И тем не менее, традиция «истинной передачи» жива в Китае до сих пор, хотя поддерживается крайне небольшим кругом традиционных школ. Их миссия — передать целиком тот духовный импульс, который был воспринят их предшественниками сотни лет назад. Многие сегодня даже отказываются брать учеников. Если нет «истинного ученика», соответствующего самой глубине культуры ушу, то лучше не обучать никого, нежели преподавать недостойному, или, как говорили в школах ушу, «лучше уж вовсе не передавать, нежели передавать поверхностно». Базовый трактат по искусству меча одной из старых школ ушу «Наставления по мечу куньу» объяснял: «Иметь возможность передать и не передать — это значит потерять человека. Не уметь передавать, но передавать — это значит потерять искусство меча. Но если предполагать, что человек не истинен, то лучше потерять и человека, и искусство меча».[35] Истинная традиция останется жить лишь в сердцах достойных и открытых для Неба людей как бесконечный поток духа совершенномудрых древности.
Глава 5
Человек, открытый абсолютной тайне
Мудрец, становясь позади всех, оказывается впереди всех. Пренебрегает собой — и поэтому сберегает себя.
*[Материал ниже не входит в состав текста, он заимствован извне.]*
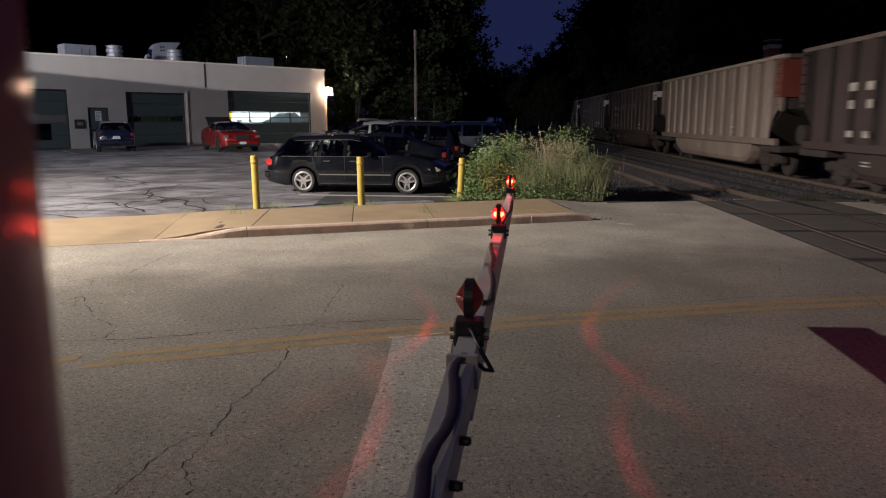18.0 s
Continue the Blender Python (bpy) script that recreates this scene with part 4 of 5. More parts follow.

«Дао Дэ цзин»Мастер — «Лик безликого»
Учительствование на Востоке — всегда священнодействие. «Хороший певец заставляет других следовать своей мелодии, а хороший наставник заставляет других следовать своему идеалу. В словах он краток, но выразителен, небрежен, но полон скрытого смысла. Отличается он тем, что приводит яркие примеры для того, чтобы люди понимали его. Таким образом, можно сказать, что он искусен в том, чтобы заставить других следовать своему идеалу. Благородный муж знает, что трудно и что легко, что отменно, а что заслуживает сожаления, ведает он и о тех вещах, которым следует учиться».[36] Так говорит «учитель учителей» Конфуций.
Больше всего историй и легенд ходит, конечно же, о мастерах ушу. И все же есть много недосказанного, и прежде всего — невыразимого, ибо фигура китайского мастера ушу предельно мистична.
О китайских мастерах — носителях ушу писать чрезвычайно сложно. Слишком далеко отстоят они от нас, слишком высок и далек их нравственный идеал, заложенный в самой сути традиции китайской мудрости. Мы говорим об их отдаленности, но подразумеваем, конечно же, не время, но огромную духовно-пространственную дистанцию. Исторические хроники о таких людях упоминают крайне сухо, предельно по-деловому, вплетая их в бесконечный ряд поэтов, художников, преданных чиновников, отводя им место в «потоке Дао». Редко, крайне редко доходят до нас их высказывания — мудрые, точные, иногда ироничные.
Жизнь, искания, идейные концепции мастеров ушу невозможно изложить тем общепринятым языком, каким мы привыкли описывать «жизненный путь» западных знаменитостей. Причина тому — не в отсутствии у нас их биографий. Скорее, наоборот, кажется, порой их слишком много, начиная от династийных историй, кончая семейными хрониками и устными повествованиями. Правда, повергает в недоумение их поразительная схожесть, будто речь идет о собирательном, идеальном образе Мастера. Действительно это так, хроника описывает не столько реального человека, сколько идеал традиции, сложившийся на протяжении столетий.
Признаться честно, ни про одного из мастеров ушу средневековья или даже нового времени мы не можем рассказать с абсолютной достоверностью, целиком положившись на архивные материалы. И все же это нас не будет слишком удручать — легенды и предания передают не столько реальность, сколько отношение самой духовной традиции к этой реальности. А значит, мы можем узнать, как сама китайская среда относилась к истинным носителям ушу.
Ушу представляется нам своеобразным зеркалом, позволяющим пристальнее вглядеться в возможность сохранения собственной природной целостности — того, что было присуще великим мастерам. Поэтому имеет смысл не излагать их биографии (у нас еще будет немало возможностей для этого), но посмотреть на тот собирательный образ мастера, который сложился в китайском ушу.